Welcome to the New Journalistic Order; the food's awful, but at least the portions are small. Remind me again how we're supposed to win hearts and minds this way?

* The copy I was issued last time I came aboard the desk of a big daily. It still works, which cannot be said of the Apple IIC we had at that point.
** OK, it's the business desk; in the Good Old Days, they might have been busy trying to make space for a picture of the furniture store owned by a friend of the publisher. Now get off the lawn, you kids.

4 Comments:

Blogger John Cowan said...

"It ain't what you don't know that hurts you; it's what you do know that ain't so." --Will Rogers (or possibly Mark Twain or Artemus Ward or even Satchel Paige, but John E. McIntyre goes with Will Rogers, and that's good enough for me)

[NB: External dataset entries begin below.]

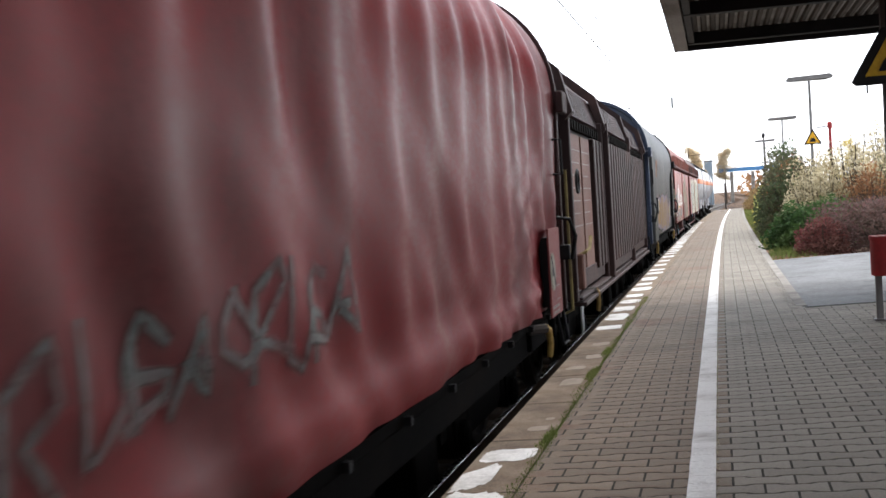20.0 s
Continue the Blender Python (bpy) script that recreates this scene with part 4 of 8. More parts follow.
w4 = hood_wagon(101.0, "bright red hooded wagon with deeply creased tarpaulin", "hoodD", ("redend", "redpost"), 4, 1.6, 0.8, L=11.0, rear=("darkend", "endpost"), corner=1.415, deep=0.58, foot=0.09)
sign_plate(w4, 0.68, 1.34, 1.16, 2.07, 1.50, "redpanel", "red data panel with white writing", 14, 8)
notice_frame(w4, 1.14, 1.13, 1.53, 0.26, 0.30)
part("corner_rail", tube(bm_new(), [(1.475, 0.56, 2.38), (1.51, 0.55, 2.36), (1.51, 0.53, 1.40), (1.475, 0.52, 1.36)], 0.016, 8), M["yellow"], w4, "chipped yellow upright rail", True)
part("rail_foot", turned(bm_new(), [(1.475, 0.03), (1.51, 0.03), (1.53, 0.015)], (0, 0.525, 1.38), "x", 10), M["black"], w4, "", True)
part("rail_head", turned(bm_new(), [(1.475, 0.03), (1.51, 0.03), (1.53, 0.015)], (0, 0.56, 2.37), "x", 10), M["black"], w4, "", True)
part("pull_handle", tube(bm_new(), [(1.50, 0.18, 1.70), (1.50, 0.02, 1.62), (1.50, 0.02, 1.52), (1.50, 0.36, 1.50), (1.50, 0.35, 1.61), (1.50, 0.18, 1.70)], 0.014, 7), M["hoop"], w4, "yellow triangular pull handle", True)
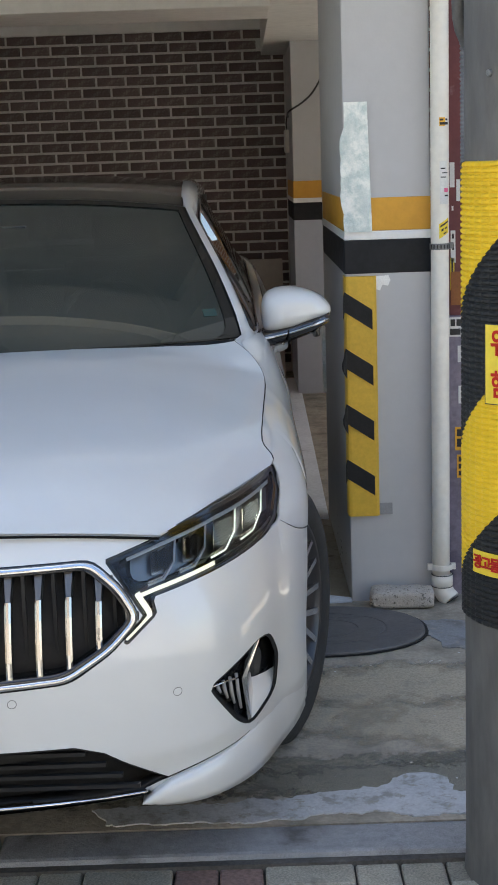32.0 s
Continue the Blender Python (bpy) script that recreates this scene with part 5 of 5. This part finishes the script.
def small_wall_marks():
    tagged(part("tape_square", box((0.100, -0.003, 0.297), (0.143, -0.0005, 0.337), 0.0005), M_TAPE), "grey tape square on the pillar", "tape")
    bm = prism([(0.100, 1.098), (0.140, 1.100), (0.147, 1.085), (0.138, 1.066), (0.120, 1.070), (0.112, 1.052), (0.100, 1.055)], 0.003, "y", -0.0045)
    tagged(part("torn_paper", bm, M_SCRAP), "torn white paper remnant above the guard", "paper")
    rnd = random.Random(3)
    bm = bmesh.new()
    for x, z in ((0.093, 0.112), (0.099, 0.106), (0.118, 0.110), (0.124, 0.108), (0.104, 0.103), (0.02, 0.05)):
        bmesh.ops.create_icosphere(bm, subdivisions=1, radius=0.004, matrix=Matrix.Translation((x, -0.0005, z)) @ Matrix.Diagonal((1, 0.3, 0.8, 1)))
    # dark flecks where the paint has chipped under the beam
    for _ in range(130):
        k = rnd.random()
        x, z = (rnd.uniform(-0.5, 0.0), rnd.uniform(2.26, 2.45)) if k < 0.35 else (rnd.gauss(-0.01, 0.012), rnd.uniform(2.24, 2.45))
        bmesh.ops.create_icosphere(bm, subdivisions=1, radius=rnd.uniform(0.0007, 0.0019), matrix=Matrix.Translation((x, -0.0005, z)) @ Matrix.Diagonal((1, 0.3, 1, 1)))
    for _ in range(26):
        y = rnd.uniform(0.05, 1.1)
        bmesh.ops.create_icosphere(bm, subdivisions=1, radius=rnd.uniform(0.002, 0.006), matrix=Matrix.Translation((-0.0005, y, rnd.gauss(0.05, 0.05) if rnd.random() < 0.6 else rnd.uniform(2.1, 2.2))) @ Matrix.Diagonal((0.3, 1, 1, 1)))
    crack = [(-0.004 + 0.003 * noise.noise((z * 30, 1.5, 0)), -0.0012, z) for z in span(2.252, 2.458, 26)]
    tube(crack, [0.0008 + 0.0010 * abs(noise.noise((z * 60, 0, 4))) for _, _, z in crack], 5, bm)
    tagged(part("paint_chips", bm, M_DARKPATCH), "small dark chips in the painted concrete", "chips", kind="stuff")


def drain_pipe():
    x, y, r = 0.3050, -0.028, 0.0295
    d = thing("drain_pipe", (x, y, 0), "ivory plastic drain pipe with stickers beside the pillar", "pipe")
    part("pipe", tube([(0.004 * (z - 1) , 0, z) for z in span(0.06, 2.165, 12)], r, 28), M_PVC, d, "", True)
    part("collar", lathe([(r, 2.140), (r + 0.004, 2.142), (r + 0.004, 2.166), (r - 0.001, 2.168), (r - 0.001, 2.176), (r + 0.003, 2.178), (r + 0.003, 2.188), (0.012, 2.192)], 28), M_PVC, d, "", True)
    prof = []
    for k in range(24):
        z = k * 0.011
        prof += [(0.0145, z), (0.018, z + 0.003), (0.018, z + 0.007), (0.0145, z + 0.010)]
    hose = part("ribbed_hose", lathe(prof, 20), M_PVC, d, "ribbed ivory hose above the collar", True)
    hose.matrix_basis = pose(0.004, 0.004, 2.186, 0, 9, 0)
    for z in (0.0905, 0.0500, 2.1672):
        part("joint_ring", lathe([(r + 0.0035, z - 0.001), (r + 0.0068, z - 0.001), (r + 0.0068, z + 0.001), (r + 0.0035, z + 0.001)], 28), M_INK, d)
    mouth = part("pipe_mouth", lathe([(0, 0), (r - 0.001, 0), (r - 0.001, 0.003), (0, 0.003)], 20), M_INK, d, "dark open mouth")
    mouth.matrix_basis = Matrix.Translation((0.0272, -0.0208, 0.0030)) @ Vector((0.5, -0.36, -0.78)).to_track_quat("Z", "Y").to_matrix().to_4x4()
    part("coupling", lathe([(r, 0.092), (r + 0.006, 0.089), (r + 0.006, 0.052), (r + 0.002, 0.049), (r + 0.002, 0.040)], 28), M_PVC, d, "", True)
    el = round_path([(0, 0, 0.058), (0.002, -0.002, 0.040), (0.012, -0.010, 0.020), (0.026, -0.020, 0.004)], 5)
    part("elbow", tube(el, [r + 0.004] * (len(el) - 4) + [r + 0.005] * 4, 24), M_PVC, d, "", True)
    part("lower_clamp", lathe([(r, 0.108), (r + 0.005, 0.108), (r + 0.005, 0.126), (r, 0.126)], 28), M_PVC, d)
    part("clamp_ear", box((-0.050, -0.008, 0.106), (-0.029, 0.008, 0.128), 0.003), M_PVC, d)
    part("clamp_ear", box((0.029, -0.008, 0.106), (0.046, 0.008, 0.128), 0.003), M_PVC, d)
    cl = part("steel_clamp", lathe([(r, 1.180), (r + 0.003, 1.180), (r + 0.003, 1.200), (r, 1.200)], 28), M_STEEL, d, "slotted steel hose clamp")
    for k in range(7):
        a = radians(-150 + k * 20)
        part("slot", box((-0.002, -0.0015, -0.006), (0.002, 0.0015, 0.006)), M_INK, cl).matrix_basis = Matrix.Translation(((r + 0.003) * math.cos(a), (r + 0.003) * math.sin(a), 1.19)) @ Matrix.Rotation(a + math.pi / 2, 4, "Z")
    part("clamp_screw", box((0.029, -0.010, 1.182), (0.044, 0.004, 1.202), 0.002), M_STEEL, cl)

    def label(name, a0, a1, z0, z1, material, bars=(), tilt=0.0):
        rr = r + 0.0012
        ob = part(name, grid(lambda a, z: (rr * math.cos(a), rr * math.sin(a), z + tilt * (a - radians(a0))), span(radians(a0), radians(a1), 8), [z0, z1]), material, d)
        ob.modifiers.new("thickness", "SOLIDIFY").thickness = 0.0006
        for b0, b1, y0, y1, bm_ in bars:
            q = part("plain_bar", grid(lambda a, z: ((rr + 0.0008) * math.cos(a), (rr + 0.0008) * math.sin(a), z + tilt * (a - radians(a0))), span(radians(a0 + (a1 - a0) * b0), radians(a0 + (a1 - a0) * b1), 5), [z0 + (z1 - z0) * y0, z0 + (z1 - z0) * y1]), bm_, ob)
        return ob

    label("orange_label", -95, -32, 1.570, 1.597, M_ORSTICK, ((0.05, 0.4, 0.62, 0.85, M_INK), (0.6, 0.9, 0.62, 0.85, M_INK), (0.05, 0.95, 0.15, 0.45, M_INK)))
    label("white_label", -95, -35, 1.325, 1.46, M_PAPER, ((0.1, 0.6, 0.82, 0.85, M_INK), (0.25, 0.9, 0.72, 0.745, M_INK), (0.1, 0.7, 0.62, 0.645, M_INK), (0.45, 0.95, 0.28, 0.38, M_PINK), (0.5, 0.95, 0.18, 0.22, M_INK)))
    lab = label("yellow_label", -100, -34, 1.215, 1.262, M_YELSTICK, ((0.1, 0.9, 0.72, 0.85, M_INK), (0.2, 0.4, 0.4, 0.55, M_INK), (0.5, 0.8, 0.4, 0.5, M_INK), (0.4, 0.7, 0.1, 0.2, M_INK)), 0.018)
    part("tie_cord", tube(round_path([(-0.018, -0.004, 2.262), (-0.022, -0.024, 2.225), (-0.005, -0.036, 2.200), (0.022, -0.034, 2.196)], 5), 0.0035, 6), mat("tan cord", (0.35, 0.26, 0.14), rough=0.8), d, "tan cord")
    return d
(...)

11:23 AM, August 28, 2009  
Anonymous Anonymous said...

"... in the Good Old Days, they might have been busy trying to make space for a picture of the furniture store owned by a friend of the publisher."

Good Old Days? That still happens, and now that the public has a better idea of how often it happens, it's a much bigger obstacle to their "hearts and minds" than semantic issues that go straight over most of their heads, and get properly filed as a minor annoyance in most of the rest.

4:26 PM, August 28, 2009  
Anonymous Anonymous said...

"Unlike statewide rates, the rates reported for the city are not seasonably adjusted."

What if the writer meant exactly that: The city rates are not able to be adjusted this season, whereas the statewide rates are able to be adjusted this season.

This differs from "seasonally", i.e. "The rates are adjusted each season."

6:56 PM, August 28, 2009  
Anonymous Anonymous said...

Anony II = Emil says to Anony I Then you say to the reporter, "Is this what you mean, because this is what you've said?" I say it all the time to the high school journalists I edit. Most of the time they are just trying to use their most recent set of vocabulary words. Off the lawn now!